Chancellor Rachel Reeves has come under fire from Reform UK's Treasury spokesman Robert Jenrick over new changes to Individual Savings Accounts (ISAs). The Chancellor has reduced the tax-free cash ISA allowance from £20,000 to £12,000 and introduced a 22% tax on interest on cash held in stocks and shares ISAs, where the limit remains at £20,000, to close a potential loophole for uninvested money.
Jenrick's Furious Attack in the Commons
Speaking in the House of Commons, Jenrick said: “People have already paid taxes on their ISA savings; slapping a 22% tax on them is a total betrayal of people who have worked hard and done the right thing. Rachel Reeves should stop wasting money on things like foreign aid and benefits for foreigners and leave our savers alone.”
He added: “Tax-free ISAs are tax-free, it's a very simple principle, it's existed for 30 years, it's why 22 million people in our country have invested their savings in them, 409% of the adult population. And yet in the final act of the Chancellor she's decided to slap a 22% tax on cash in stocks and shares ISAs. Is there nothing that she doesn't want to tax?”

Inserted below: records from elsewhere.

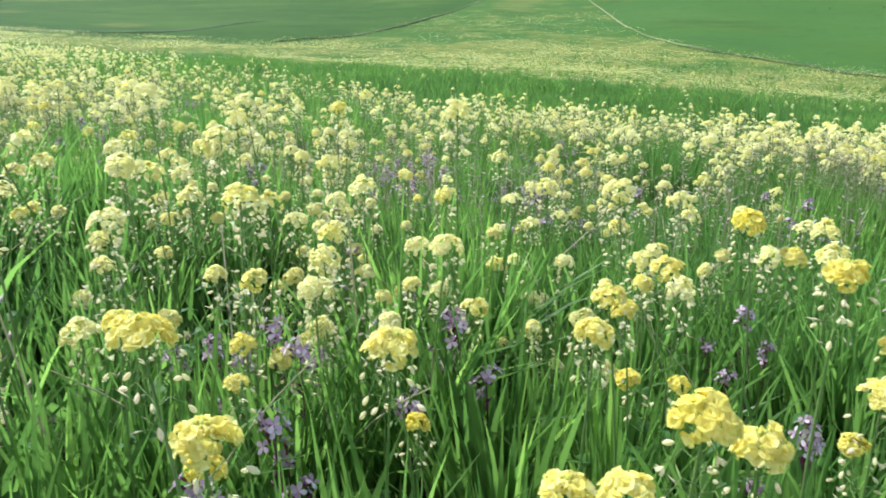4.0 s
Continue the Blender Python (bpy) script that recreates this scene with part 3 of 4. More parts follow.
def petal(length, width, cup):
    """One petal: narrow claw, broad rounded blade, slightly cupped."""
    V = np.array([(0, 0, 0), (-width * 0.42, length * 0.40, cup * 0.6), (width * 0.42, length * 0.40, cup * 0.6), (-width * 0.52, length * 0.78, cup * 0.9), (width * 0.52, length * 0.78, cup * 0.9),
                  (-width * 0.22, length * 1.02, cup * 0.78), (width * 0.26, length * 1.0, cup * 0.74)])
    return V, np.array([(0, 2, 1), (1, 2, 4), (1, 4, 3), (3, 4, 6), (3, 6, 5)]), np.zeros(5, int)


def floret(length=0.0064, width=0.0074, cup=0.0058):
    one = petal(length, width, cup)
    return joined([(one[0] @ turned(np.array([a]))[0].T, one[1], one[2]) for a in (0.1, 1.62, 3.24, 4.75)])


def seed_shape(length, width, sides=4):
    """A small closed bud or pod: a spindle."""
    a = np.arange(sides) * 2 * math.pi / sides
    ring = np.stack([np.cos(a) * width / 2, np.sin(a) * width / 2, 0 * a + length * 0.45], -1)
    V = np.concatenate([[(0, 0, 0)], ring, [(0, 0, length)]])
    F = [(0, 1 + (i + 1) % sides, 1 + i) for i in range(sides)] + [(sides + 1, 1 + i, 1 + (i + 1) % sides) for i in range(sides)]
    return V, np.array(F), np.zeros(len(F), int)


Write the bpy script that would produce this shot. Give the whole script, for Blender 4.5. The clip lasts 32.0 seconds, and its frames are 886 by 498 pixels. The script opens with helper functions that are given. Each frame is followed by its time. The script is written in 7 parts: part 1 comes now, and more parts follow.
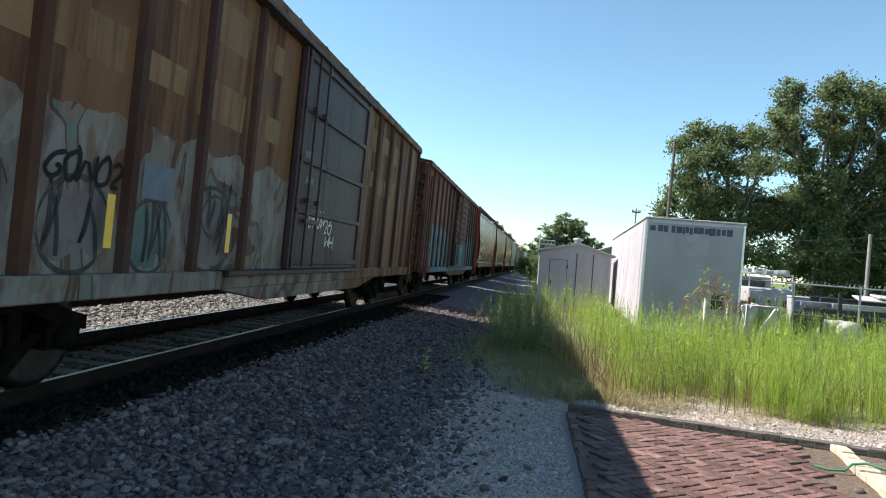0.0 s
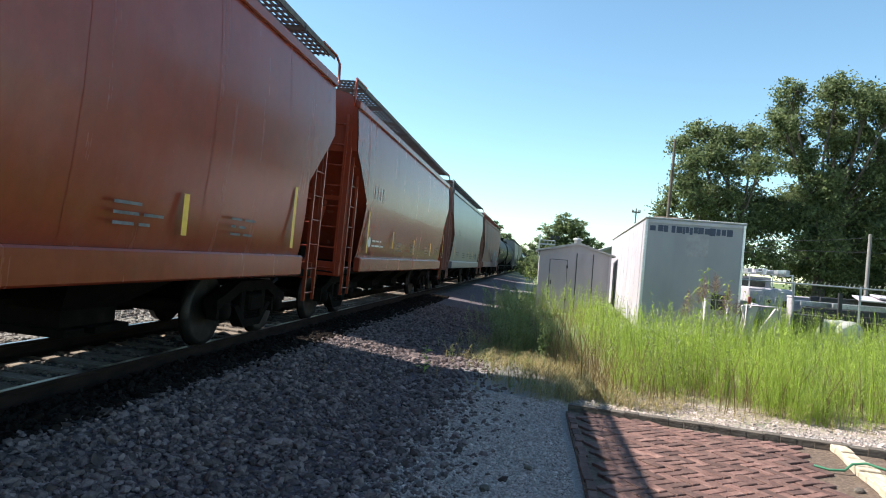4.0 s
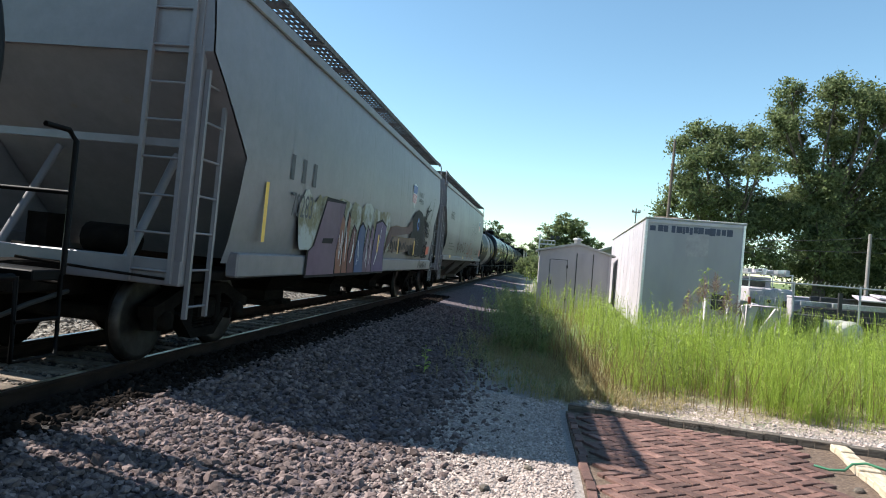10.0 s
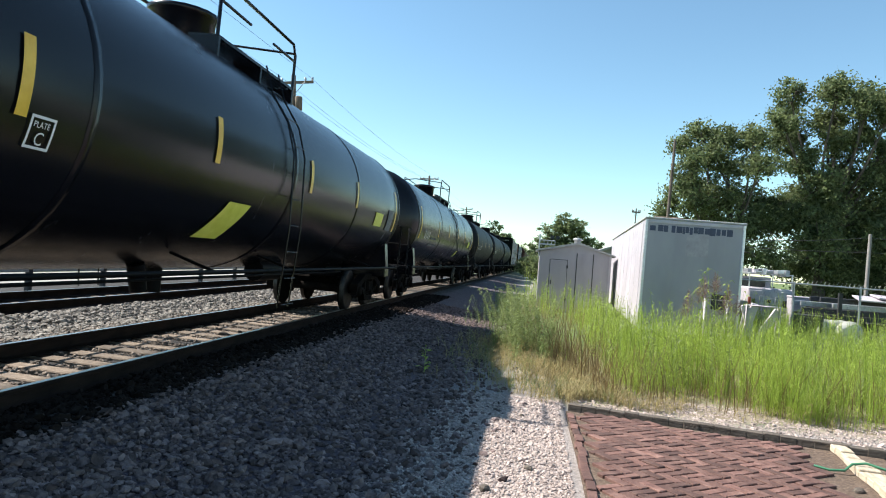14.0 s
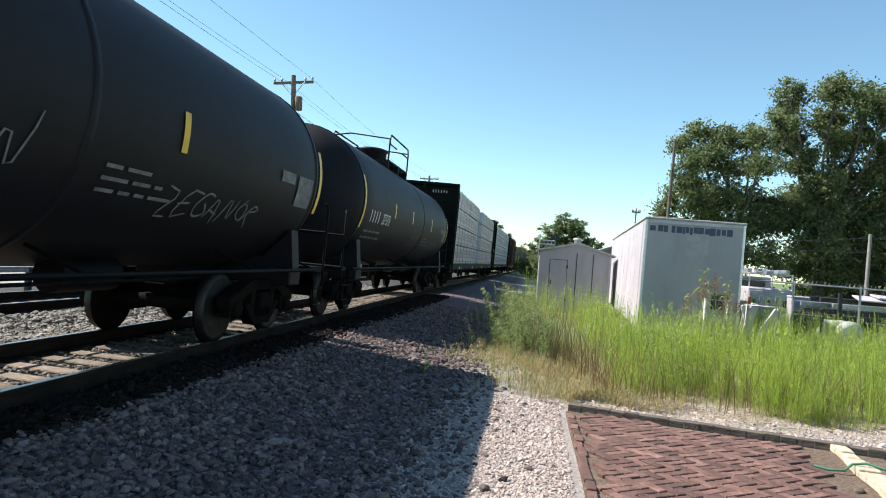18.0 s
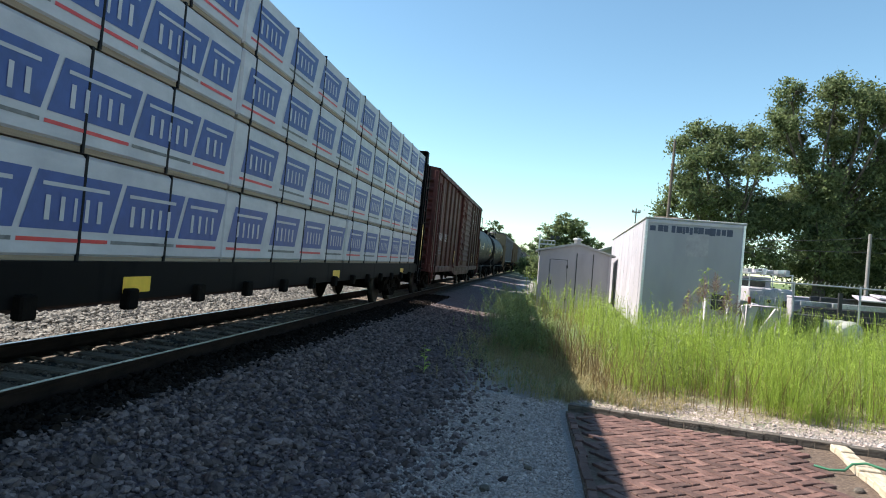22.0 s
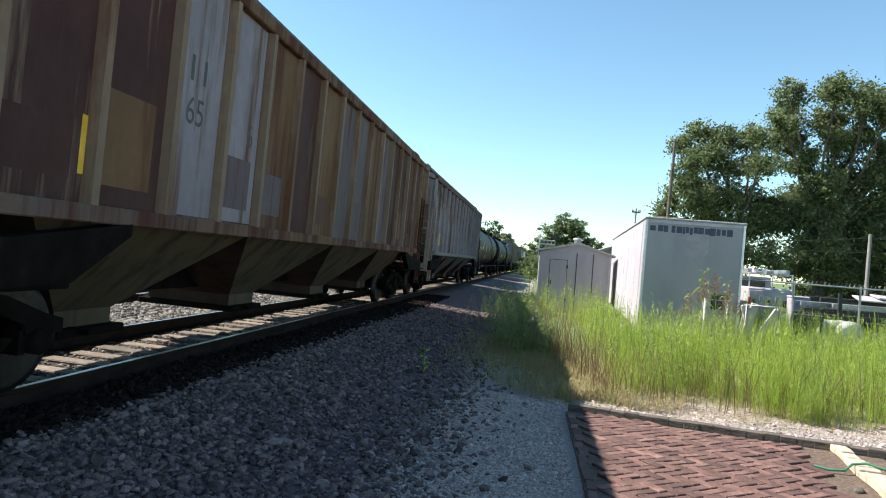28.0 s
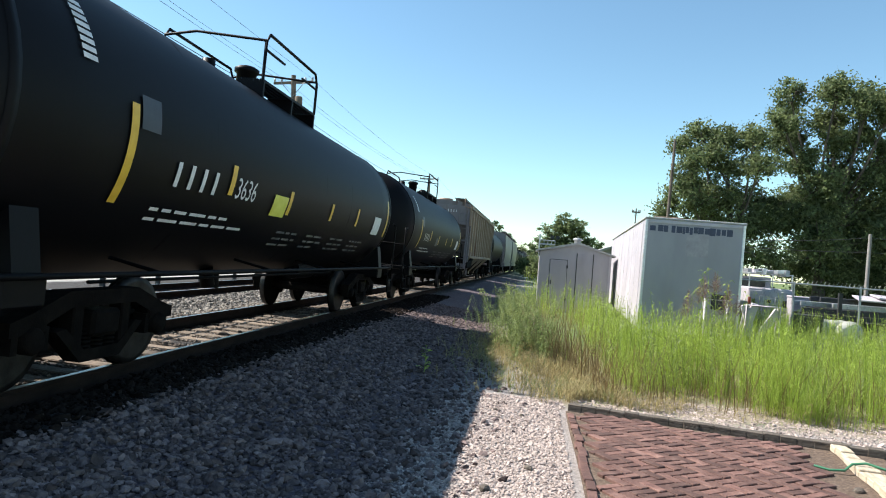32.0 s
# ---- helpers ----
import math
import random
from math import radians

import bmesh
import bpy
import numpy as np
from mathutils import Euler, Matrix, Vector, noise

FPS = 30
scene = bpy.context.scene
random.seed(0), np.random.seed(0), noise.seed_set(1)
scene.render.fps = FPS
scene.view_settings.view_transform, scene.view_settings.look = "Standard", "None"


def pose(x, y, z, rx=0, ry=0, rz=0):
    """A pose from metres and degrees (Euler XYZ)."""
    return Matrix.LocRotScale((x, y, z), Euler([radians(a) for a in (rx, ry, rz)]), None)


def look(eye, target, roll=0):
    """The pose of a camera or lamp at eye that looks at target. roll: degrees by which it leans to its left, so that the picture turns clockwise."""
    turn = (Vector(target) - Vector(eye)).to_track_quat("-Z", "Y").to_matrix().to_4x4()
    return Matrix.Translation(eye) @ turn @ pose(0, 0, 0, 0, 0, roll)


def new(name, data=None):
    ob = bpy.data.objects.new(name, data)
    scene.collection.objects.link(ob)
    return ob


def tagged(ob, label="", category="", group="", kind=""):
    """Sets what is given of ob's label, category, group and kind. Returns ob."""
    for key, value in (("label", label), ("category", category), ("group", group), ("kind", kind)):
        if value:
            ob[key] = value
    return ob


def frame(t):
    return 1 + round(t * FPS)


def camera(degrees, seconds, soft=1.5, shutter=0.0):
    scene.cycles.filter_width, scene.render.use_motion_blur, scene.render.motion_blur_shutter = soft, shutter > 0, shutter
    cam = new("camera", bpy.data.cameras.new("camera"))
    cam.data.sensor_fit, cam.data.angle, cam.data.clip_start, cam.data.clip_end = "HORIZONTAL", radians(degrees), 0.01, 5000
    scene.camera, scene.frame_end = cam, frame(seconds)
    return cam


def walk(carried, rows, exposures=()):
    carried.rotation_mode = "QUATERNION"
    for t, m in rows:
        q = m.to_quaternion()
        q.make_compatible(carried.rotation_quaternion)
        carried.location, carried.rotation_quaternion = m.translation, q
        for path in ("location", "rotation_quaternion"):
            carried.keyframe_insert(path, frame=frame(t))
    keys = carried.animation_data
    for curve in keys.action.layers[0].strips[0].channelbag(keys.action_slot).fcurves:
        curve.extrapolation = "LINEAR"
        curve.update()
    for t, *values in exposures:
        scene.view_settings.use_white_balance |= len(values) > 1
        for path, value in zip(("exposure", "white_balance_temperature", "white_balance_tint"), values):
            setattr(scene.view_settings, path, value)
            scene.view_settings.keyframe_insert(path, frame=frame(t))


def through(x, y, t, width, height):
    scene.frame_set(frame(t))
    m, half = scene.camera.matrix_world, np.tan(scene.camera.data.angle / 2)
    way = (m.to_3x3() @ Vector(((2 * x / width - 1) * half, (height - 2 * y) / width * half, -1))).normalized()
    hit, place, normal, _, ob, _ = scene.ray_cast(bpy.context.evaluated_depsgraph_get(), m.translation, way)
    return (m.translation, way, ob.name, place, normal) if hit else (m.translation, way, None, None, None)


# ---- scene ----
cam = camera(67.2, 32.0, 1.05)
EYE_POSE = pose(0, 0, 1.70, 90.73, -4.397, 7.551)
walk(cam, [(0, EYE_POSE), (32, EYE_POSE)], exposures=[(0, 1.13), (1, 1.26), (3, 1.24), (7, 1.21), (9, 1.1), (12, 1.15), (14, 1.1), (18, 1.06), (20, 1.06), (22, 1.11), (24, 1.27), (25, 1.15), (28, 1.2), (29, 1.24), (30, 1.22), (31, 1.06), (32, 1.08)])

# ---- light: clear sky, sun over the tracks ----
SUN_TO = Vector((-0.925, 0.10, 1.0)).normalized()
world = bpy.data.worlds.new("sky")
scene.world = world
world.use_nodes = True
wn = world.node_tree
sky = wn.nodes.new("ShaderNodeTexSky")
sky.sky_type = "NISHITA"
sky.sun_disc = False
sky.sun_elevation = radians(45)
sky.sun_rotation = math.atan2(SUN_TO.x, SUN_TO.y)
sky.air_density, sky.dust_density, sky.ozone_density = 1.0, 0.0, 1.2
wn.nodes["Background"].inputs["Strength"].default_value = 0.094
tint = wn.nodes.new("ShaderNodeMix")
tint.data_type, tint.blend_type = "RGBA", "MULTIPLY"
tint.inputs["Factor"].default_value = 1.0
tint.inputs["B"].default_value = (0.85, 1.02, 0.99, 1)
wn.links.new(sky.outputs["Color"], tint.inputs["A"])
wn.links.new(tint.outputs["Result"], wn.nodes["Background"].inputs["Color"])
sun = new("sun", bpy.data.lights.new("sun", "SUN"))
sun.data.energy, sun.data.angle, sun.data.color = 5.0, radians(0.53), (1.0, 0.95, 0.88)
sun.matrix_world = look(SUN_TO * 60, (0, 0, 0))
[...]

Jenrick called for a debate on the changes, asking: “Does the Chancellor intend to come to Parliament and account for her actions or can we have a debate on this in the name of the 22 million savers in this country who are being let down?”
Treasury Minister Defends the Changes
Treasury minister Sir Alan Campbell responded, saying: “The reality of the situation here is very simple, I'm surprised he doesn't understand that. The new cash ISA limit introduced by the Chancellor at the budget in 2025 will help to encourage retail investment and drive better returns for savers.”
He added: “We're confident that we struck the right balance between supporting normal investor behaviour while preventing routes to replicate a higher cash ISA allowance within stocks and shares and innovative finance ISAs. The new charge is aimed at deterring long-term holding of cash in ISAs that should be used for investment. We've designed the rules to be as simple as possible to maintain maximum flexibility for savers to make sure that an investment portfolio works for them. But normal investor behaviour such as holding cash in a non-cash ISA prior to investment will not be prevented by the introduction of the tax changes.”
Impact on Savers
The changes mean that from the 2025 budget, savers can only put up to £12,000 per year into a tax-free cash ISA, down from £20,000. Meanwhile, the stocks and shares ISA allowance remains at £20,000, but interest on cash held in these accounts will be taxed at 22%. The government argues the move encourages investment over cash savings, but critics say it penalises prudent savers who have already paid tax on their income.